Alone, Isaac takes cover behind an unsteady wall and tends to his wounds. The sniper has a radio tuned into the American channel, and uses it to communicate with Isaac initially under the pretense of being a high ranking allied soldier at another site. The deception allows the sniper to get other useful information from Isaac. Throughout their various one-sided attempts at conversation, we learn that the sniper does not claim to be the mythical Juba mentioned earlier in the film, a nom de guerre for various Iraqi Insurgent snipers notorious for filming their attacks on American soldiers.

Matthews regains consciousness and subtly gets Isaac's attention that he is still alive. Matthews slowly crawls towards his rifle in the midst of the dusty wind while Isaac distracts Juba with small talk. Matthews believes that the sniper is hiding at the top of some rubble nearby and fires in that direction. The dusty wind settles quickly. The sniper sees Matthews and fires, injuring Matthews in the left shoulder as he crawled towards the wall, and kills him with a second shot.

Isaac's attempts to call headquarters for help are stymied by the loss of his radio antenna. He attempts to repair this with one from a dead contractor's radio, only to discern that the sniper had used the earlier response team as a ruse to call for help and lure another response force into his jaws.

Isaac hears the rescue helicopters coming, so he pushes down the wall and uses Matthews' rifle to try to kill Juba, or at least flush him out so the rescue chopper can see the trap. Juba fires at Isaac twice and misses. Isaac now has the sniper's location and fires his only round. Isaac stands up and waits for Juba's next shot, but it never comes. Thus he assumes his shot was successful, and Juba is either injured or dead. The helicopters then land and the rescue team picks up Isaac and Matthews. Once the helicopters take off, Juba shoots down both in rapid succession. He is then heard over the radio, calling for another rescue to set a new trap.

== Cast ==
- Aaron Taylor-Johnson as Sergeant Allen "Ize" Isaac
- John Cena as Staff Sergeant Shane Matthews
- Laith Nakli as Juba (voice)

== Production ==
On November 12, 2014, it was announced that Amazon Studios had bought its first ever original spec script by Dwain Worrell, about an American sharpshooter trapped behind a wall by an Iraqi sniper. Worrell wrote his screenplay while teaching English in China. Worrell drew from his background as a playwright to flesh out the second act of the screenplay, which focuses on Isaac's conversation with the sniper. Worrell said, "What interested me about it was the simple conversation between two people. That could almost be had on a New York City park bench with two guys playing chess. There is that sort of dynamic between the characters in the film." The script appeared in the 2014 Black List of most liked un-produced screenplays.

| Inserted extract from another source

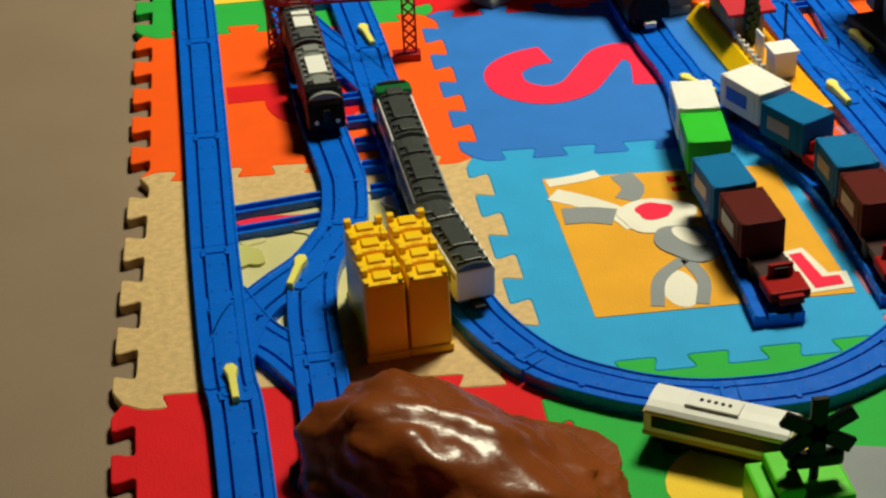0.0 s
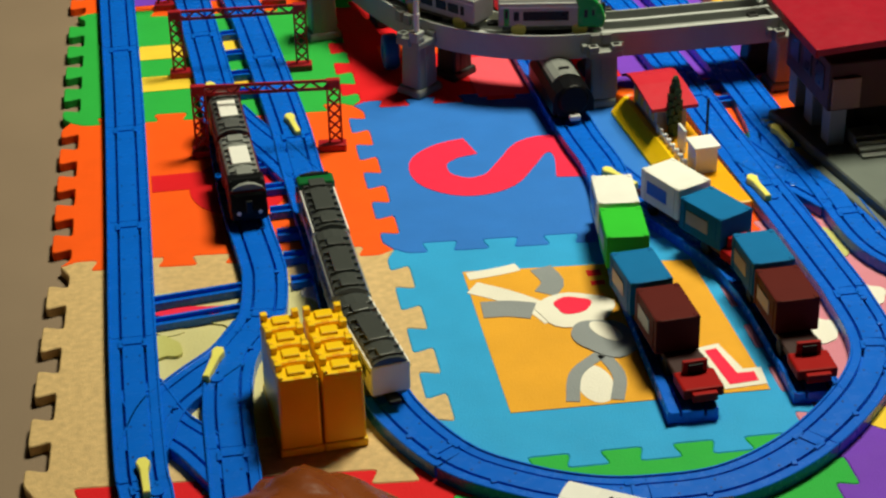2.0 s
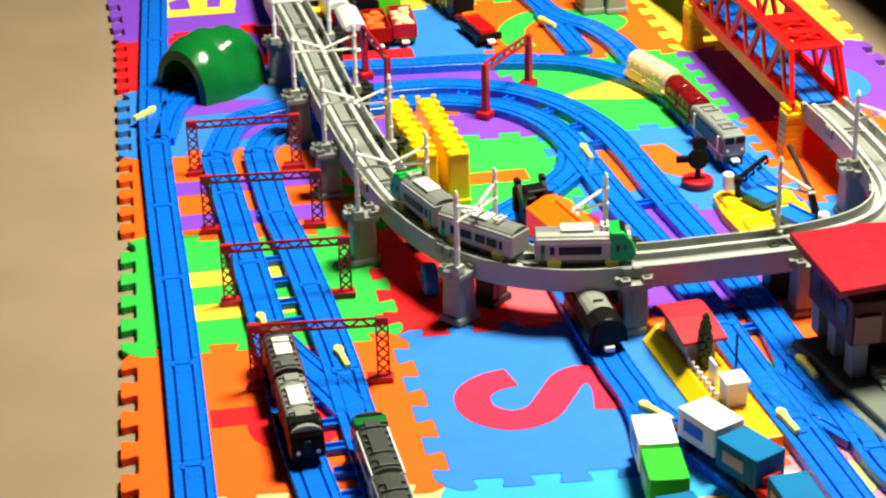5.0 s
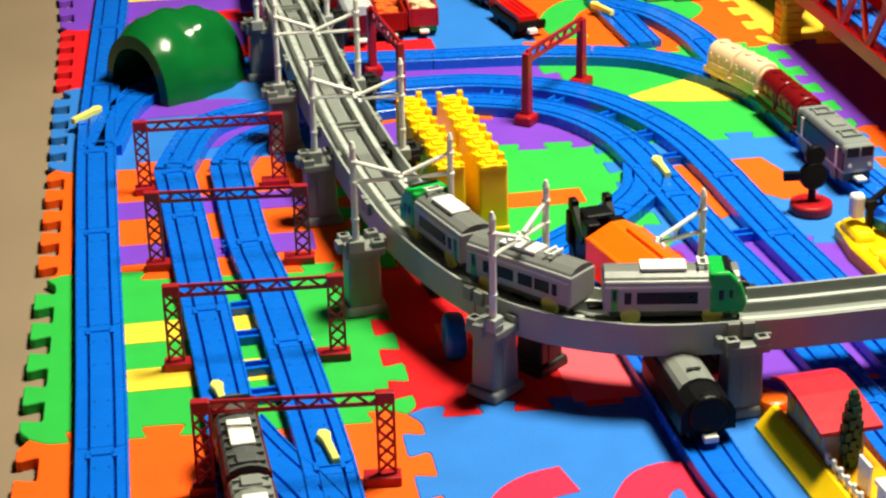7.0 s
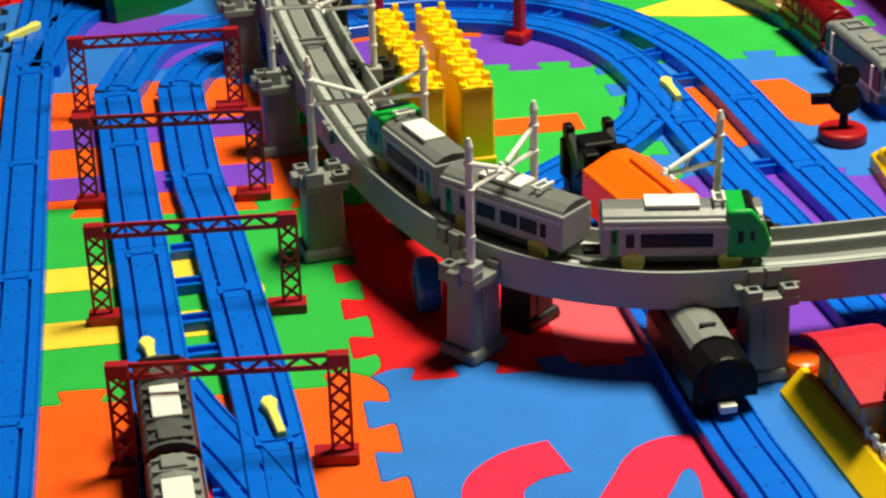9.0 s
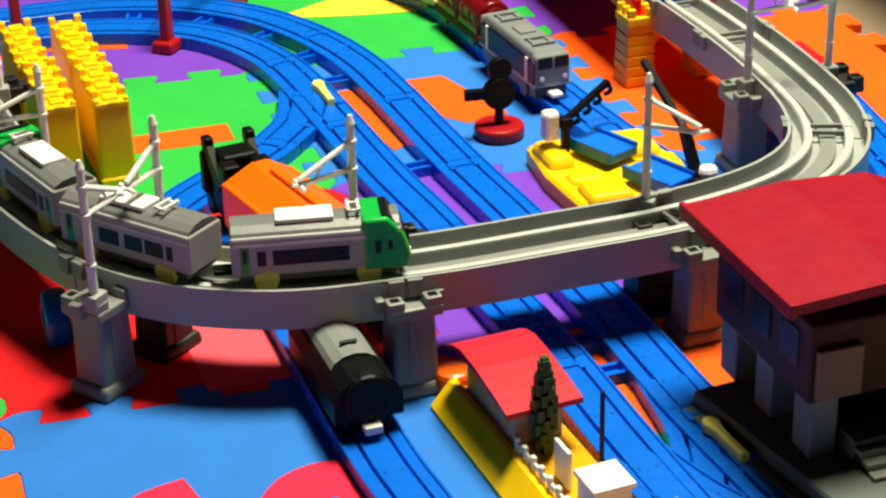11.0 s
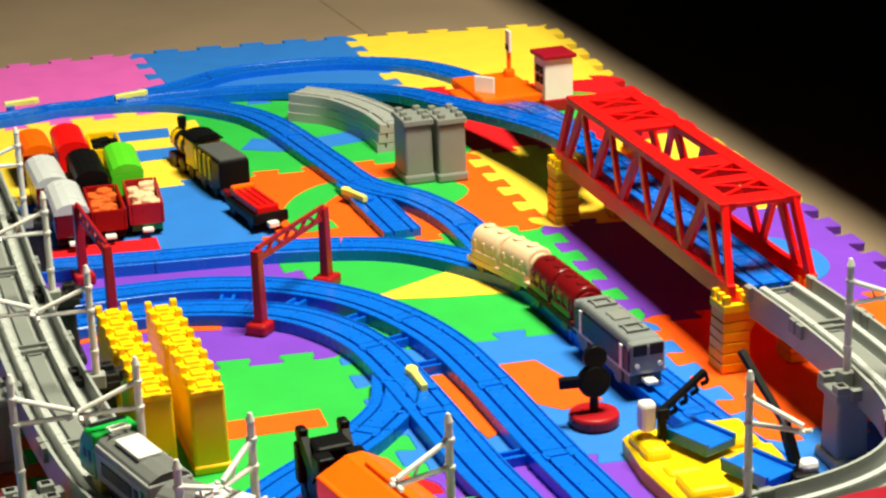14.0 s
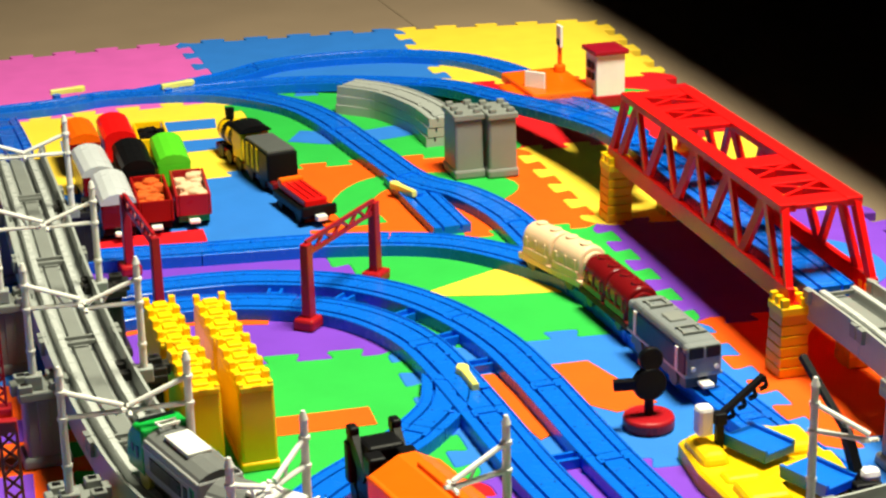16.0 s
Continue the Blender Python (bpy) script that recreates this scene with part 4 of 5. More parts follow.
# silver electric locomotive with red and cream wagons
def loco(m):
    t = thing("toy_locomotive", m, "silver and dark blue toy electric locomotive with two pantographs", "toy train", "freight train")
    L, W = 0.122, 0.035
    part("underframe", box((0, 0, 0.010), (0.031, L * 0.94, 0.012), 0.001), GREYD, t)
    part("body", box((0, 0, 0.0265), (W, L, 0.026), 0.0025), NAVY, t)
    part("stripe", box((0, 0, 0.0165), (W + 0.001, L + 0.001, 0.003), 0.0005), SILVER, t, "silver stripe")
    part("roof", box((0, 0, 0.0425), (W * 0.96, L * 0.98, 0.009), 0.003, taper=0.9), LOCOROOF, t)
    for e in (-1, 1):
        part("nose", box((0, e * (L / 2 - 0.004), 0.030), (W * 0.98, 0.012, 0.030), 0.004), LOCOROOF, t)
        for s in (-1, 1):
            part("windscreen", box((s * 0.0078, e * (L / 2 + 0.0012), 0.038), (0.0135, 0.003, 0.0105), 0.001), GLASSY, t)
            part("headlight", cyl((s * 0.011, e * (L / 2 + 0.002), 0.024), 0.0022, 0.003, "y", 10), WHITE, t)
            part("cab_band", box((s * W / 2, e * L * 0.36, 0.028), (0.0014, 0.005, 0.022)), WHITE, t)
        bm = bar((-0.011, e * 0.034 - 0.008, 0.0485), (0.011, e * 0.034 - 0.008, 0.0485), 0.002)
        bar((-0.011, e * 0.034 + 0.008, 0.0485), (0.011, e * 0.034 + 0.008, 0.0485), 0.002, None, bm)
        bar((-0.008, e * 0.034 - 0.008, 0.0480), (-0.008, e * 0.034 + 0.008, 0.0480), 0.002, None, bm)
        bar((0.008, e * 0.034 - 0.008, 0.0480), (0.008, e * 0.034 + 0.008, 0.0480), 0.002, None, bm)
        part("pantograph", bm, GREY, t)
    part("roof_vent", box((0, 0, 0.0475), (0.016, 0.020, 0.003), 0.001), GREY, t)
    wheels(t, L, GREYD)
    hook(t, L, True)


def wagon(m, label, body, frame_mat, hopper=True, L=0.110):
    t = thing("toy_freight_wagon", m, label, "toy train", "freight train")
    W = 0.037
    part("underframe", box((0, 0, 0.0115), (W, L, 0.007), 0.001), frame_mat, t)
    for e in (-1, 1):
        y = e * L * 0.235
        barrel = [(W * 0.45 * math.cos(math.pi * k / 12), 0.028 + 0.0185 * math.sin(math.pi * k / 12) ** 0.75) for k in range(13)]
        bm = profile_y([(W * 0.43, 0.015)] + barrel + [(-W * 0.43, 0.015)], y - L * 0.218, y + L * 0.218)
        rims = [e_ for e_ in bm.edges if any(len(f.verts) > 4 for f in e_.link_faces)]
        bmesh.ops.bevel(bm, geom=rims, offset=0.0030, segments=3, affect="EDGES", profile=0.5)
        part("hopper", bm, body, t, smooth=True)
        for q in (-0.016, 0.0, 0.016):
            for s in (-1, 1):
                part("rib", box((s * W * 0.44, y + q, 0.0255), (0.0030, 0.0030, 0.018), 0.0008), body, t)
        part("end_drum", cyl((0, y + e * L * 0.222, 0.029), 0.0125, 0.006, "y", 20, bev=0.0015), body, t)
        for q in (-0.012, 0.012):
            part("lid_ridge", cyl((0, y + q, 0.0466), 0.0062, 0.0022, n=16, bev=0.0006), body, t)
        part("saddle", box((0, y, 0.019), (W * 0.98, L * 0.40, 0.008), 0.001), body, t)
        for s in (-1, 1):
            for q in (-0.013, 0.013):
                part("strap", box((s * W * 0.44, y + q, 0.023), (0.002, 0.0025, 0.014), 0.0005), body, t)
    wheels(t, L, GREYD, r=0.0075)
    hook(t, L, False)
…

On March 29, 2016, it was reported that Doug Liman had been hired to direct the psychological thriller. Glen Basner's FilmNation Entertainment handled the film's international sales at the 2016 Cannes Film Festival, allowing for a theatrical release.

On May 9, 2016, Variety confirmed that Aaron Taylor-Johnson had joined the film's cast to play Isaac, the junior American soldier. On November 29, it was reported that Amazon had partnered with Roadside Attractions to distribute the film, which would also star John Cena, and the film would now follow two American soldiers. Amazon produced the film along with Big Indie Pictures, and Picrow, and Dave Bartis.

Principal photography on the film ended in November 2016 with a release of first look image. US Ranger sniper Nicholas Irving was an on-set adviser for the film.

== Release ==
===Theatrical===
The Wall was scheduled to be released on March 10, 2017, by Roadside Attractions but was pushed back to May 12, 2017.

==Reception==
===Critical response===
On review aggregator website Rotten Tomatoes, the film has an approval rating of 65% based on 125 reviews, with an average rating of 6/10. The site's critical consensus reads, "The Wall makes the most of its limitations -- albeit perhaps not quite enough to stretch its tight-focused action into a consistently gripping feature-length thriller." On Metacritic, the film has a score 56 out of 100, based 26 critics, indicating "mixed or average reviews". Common Sense Media has given a rating of 4/5, while the Washington Post has given a rating of 3/4.